Tuesday, October 26, 2010

Sage as a Python Library?

When I started Sage I viewed it as a distribution of a bunch of math software, and Python as just the interpreter language I happen to use at the time. I didn't even know if using Python as the language would last. However, it's also possible to think of Sage as a Python library.

Anyway, it has occurred to me (a few times, and again recently) that it would be possible to make much of the Sage distribution, without Python of course, into a Python library. What I mean is the following. You would have a big Python library called "sagemath", say, and inside of that would be a huge HG repository. In that repository, one would check in the source code for many of the standard Sage spkg's... e.g., GAP, Pari, etc. When you type

python setup.py install

then GAP, Pari, etc., would all get built, controlled by some Python scripts, then installed as package_data in the sagemath directory of /site-packages/.

From a technical perspective, I don't see any reason why this couldn't be made to work. HG can handle this much data, and "python setup.py install" can do anything. It does lead to a very different way of looking at Sage though, and it could help untangle things in interesting ways.

(1) Have a Python library called "sagecore", which is just the most important standard spkg's (e.g., Singular, PARI, etc.), perhaps eventually built *only* as shared object libraries (no standalone interpreters).

(2) Have a Python library which is the current Sage library (we already have this), and which can be installed assuming sagecore is installed.

(3) Have other Python libraries (like psage: http://code.google.com/p/purplesage/source/browse/), which depend on (2). Maybe a lot of the "sage-combinat" code could also be moved to such a library, so they can escape the "combinat patch queue" madness. Maybe many other research groups in algebraic topology, differential geometry, special functions, etc., will start developing such libraries... on their own, and share them with the community (but without having to deal directly with the sage project until they want to).

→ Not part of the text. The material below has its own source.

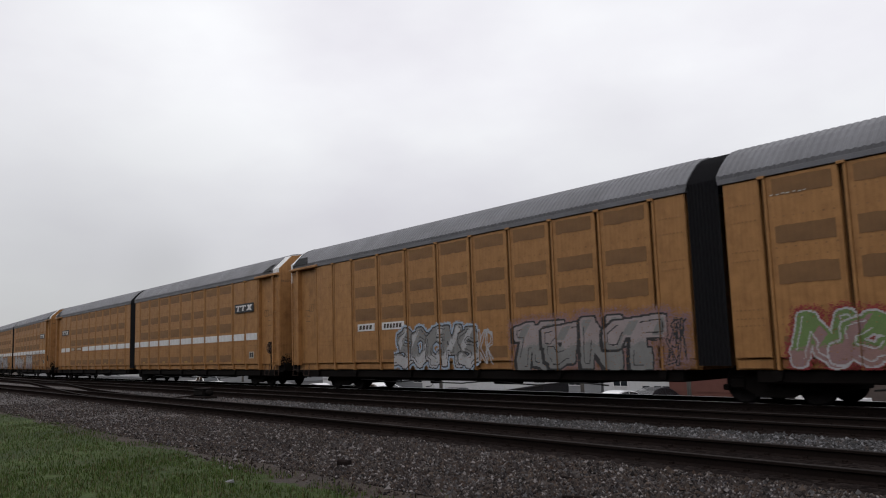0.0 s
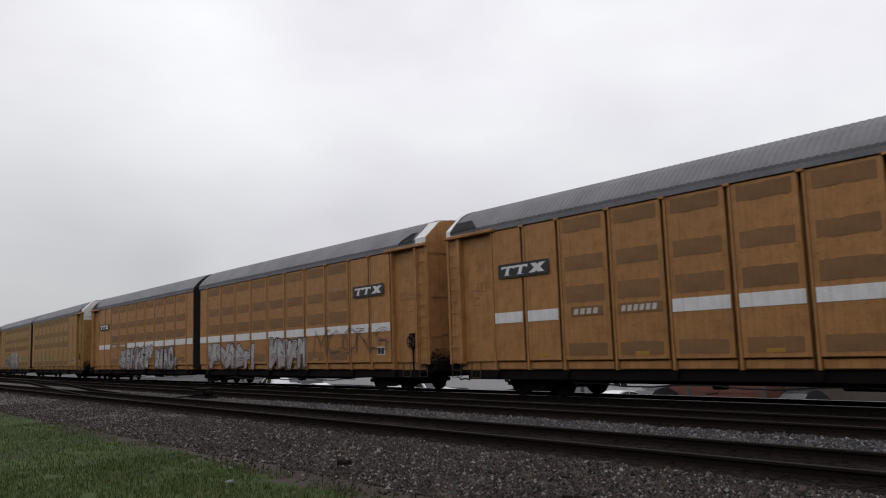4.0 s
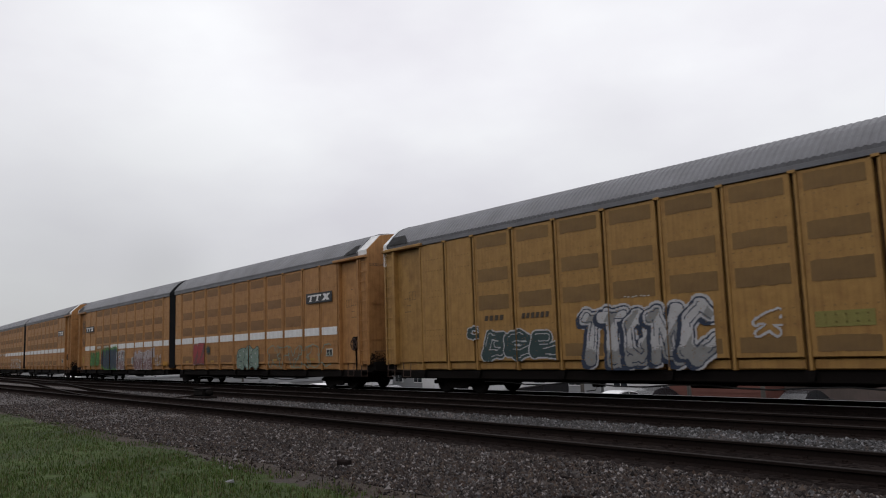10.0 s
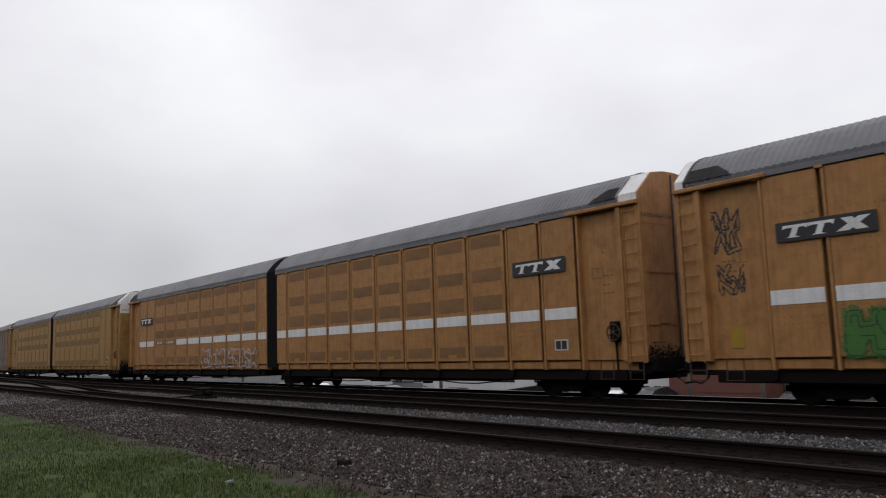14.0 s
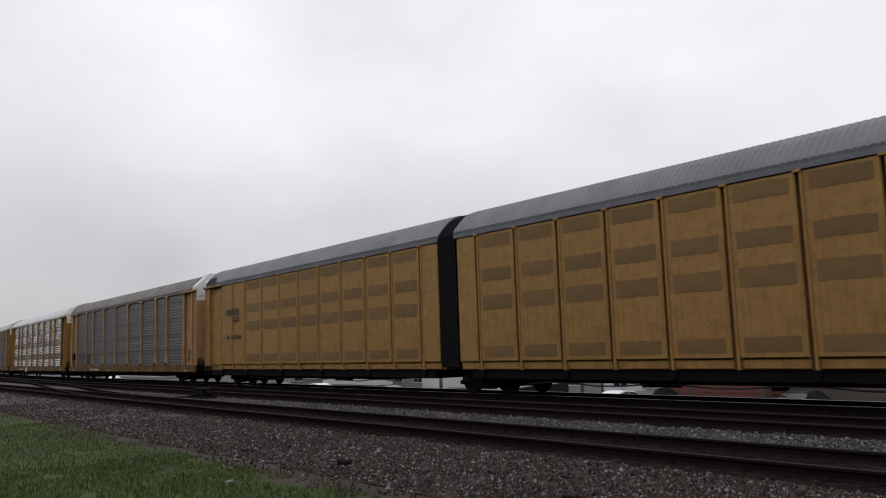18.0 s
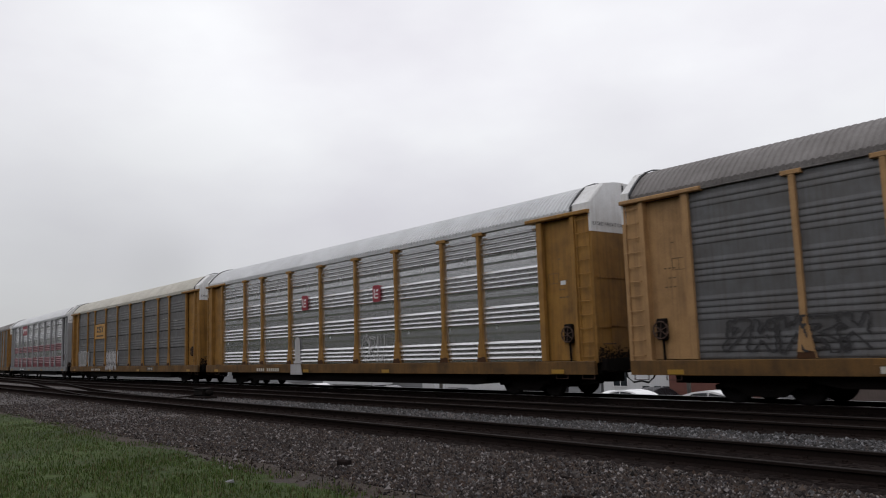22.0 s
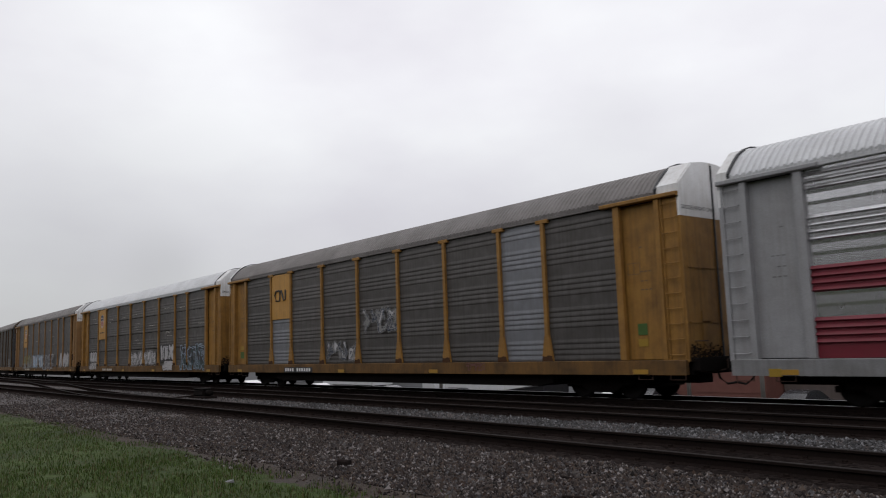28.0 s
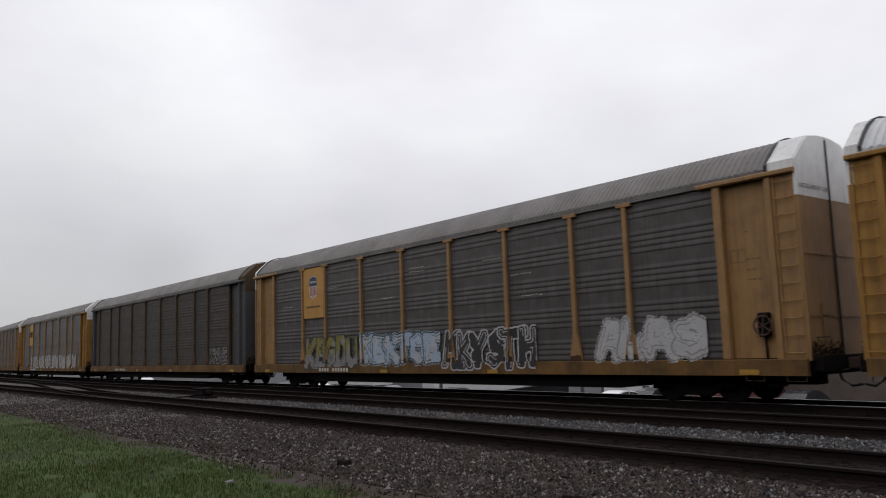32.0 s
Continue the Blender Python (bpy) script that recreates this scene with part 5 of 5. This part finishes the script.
def building(name, label, x0, x1, y0, y1, h, wall, roof="dark_roof", windows=0, door=False, gable=0.0, courses=False):
    b = thing(name, label, "building", m=pose(0, 0, YARD))
    put("wall", Build().box(x0, x1, y0, y1, 0, h).done("wall", M[wall]), b)
    if gable:
        mid = (y0 + y1) / 2
        put("roof", Build().prism_x(x0 - 0.4, x1 + 0.4, [(y0 - 0.5, h - 0.05), (y1 + 0.5, h - 0.05), (y1 + 0.5, h + 0.08), (mid, h + gable), (y0 - 0.5, h + 0.08)]).done("roof", M[roof]), b)
    else:
        put("roof", Build().box(x0 - 0.15, x1 + 0.15, y0 - 0.15, y1 + 0.15, h, h + 0.3, c=0.05).done("roof", M[roof]), b)
    if wall != "brick":
        put("plinth", Build().box(x0 - 0.06, x1 + 0.06, y0 - 0.06, y1 + 0.06, 0, 0.35, c=0.02).done("plinth", M["grey_wall"]), b)
    if windows:
        s = (x1 - x0) / windows
        for i in range(windows):
            window_unit(b, x0 + (i + 0.3) * s, x0 + (i + 0.3) * s + 1.5, y0 - 0.01, 1.1, 2.5)
    if door:
        put("door", Build().plate(x0 + 1.0, x0 + 2.0, y0 - 0.05, 0.02, 2.1, 0.06, 0.01).done("door", M["grey_wall"]), b)
    if courses:
        for z in (1.2, 2.4, 3.6):
            put("brick_course", Build().box(x0, x1, y0 - 0.03, y0 - 0.004, z, z + 0.08).done("brick_course", M["brick"]), b)
    return b


building("brick_building", "long low red brick building with pale plinth", -33.3, -26.3, 46, 60, 5.2, "brick", courses=True)
building("weathered_store", "weathered brown-grey store with shallow courses", -26.2, 34, 48, 62, 5.0, "old_wall", courses=False)
building("white_carport", "low white-framed carport with dark bays", -36.3, -33.4, 46.5, 50, 4.6, "pale_wall")
building("grey_shop", "pale grey single-storey shop with windows", -87, -66.3, 50.5, 60, 4.2, "grey_wall", windows=6)
building("white_kiosk", "small white kiosk with banded eaves", -65.9, -63.9, 49.5, 53, 3.2, "pale_wall")
building("low_store", "low pale store with flat dark roof", -58.5, -50.5, 53, 62, 2.05, "pale_wall", windows=2)
building("grey_shed", "grey metal shed with flat roof", -48.6, -43.6, 51, 60, 4.5, "grey_wall", windows=1)
building("pale_block", "plain pale concrete block of offices", -43.3, -36.5, 51, 60, 4.0, "pale_wall", windows=2)
for bay in (-35.6, -34.6, -33.9):
    put("carport_bay", Build().box(bay - 0.28, bay + 0.28, 46.42, 46.49, 0.05, 1.5).done("carport_bay", M["glass"]), bpy.data.objects["white_carport"])
ramp = thing("loading_ramp", "dark tarred loading ramp rising to a blunt end", "ramp", m=pose(0, 0, YARD))
put("ramp_body", Build().prism_y(41.0, 43.6, [(-45.8, 0), (-40.3, 0), (-40.3, 1.8), (-45.8, 1.15)]).done("ramp_body", M["dark_roof"]), ramp)
put("ramp_edge", Build().prism_y(40.94, 41.0, [(-45.8, 1.1), (-40.3, 1.75), (-40.3, 1.83), (-45.8, 1.18)]).done("ramp_edge", M["asphalt"]), ramp)
fence = thing("picket_fence", "low dark picket fence beside the lot", "fence", m=pose(0, 0, YARD))
put("fence_rail", Build().box(-38.3, -35.6, 39.97, 40.03, 0.35, 0.43).box(-38.3, -35.6, 39.97, 40.03, 1.05, 1.13).done("fence_rail", M["under"]), fence)
picket = Build().prism_y(-0.015, 0.015, [(-0.06, 0), (0.06, 0), (0.06, 1.35), (0, 1.45), (-0.06, 1.35)]).done("picket", M["under"])
for q in range(14):
    put("picket", picket, fence, pose(-38.2 + q * 0.2, 39.93, 0))
building("white_hall", "long white industrial hall far off", -238, -185, 62, 80, 6.0, "pale_wall", windows=9)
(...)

To emphasize (3), when people want to write a lot of mathematics code in some area, e.g., differential geometry, they would just make a new library that depends on Sage (the library in (2)). We do the work needed to make it easy for people to write code outside of the Sage library, which depends on Sage. Especially writing Cython code like this can be difficult and confusing, and we don't explain it all in any Sage documentation. It actually took me quite a while to figure out how to do it today (with psage).

The core Sage library (2) above would continue to have a higher and higher level of code review, tough referee process etc. However, the development models for (3) would be up to the authors of those libraries.

The above is already how the ecosystem with Python (http://pypi.python.org/pypi), Perl (http://www.cpan.org/), R, etc., work. Fortunately, Python has reasonably good support already for this.

I think without a shift in this direction, Sage is going to be very frustrating for people writing research oriented code.

Fortunately, it's possible to do everything I'm describing above without disturbing the mainline Sage project itself, at least for now.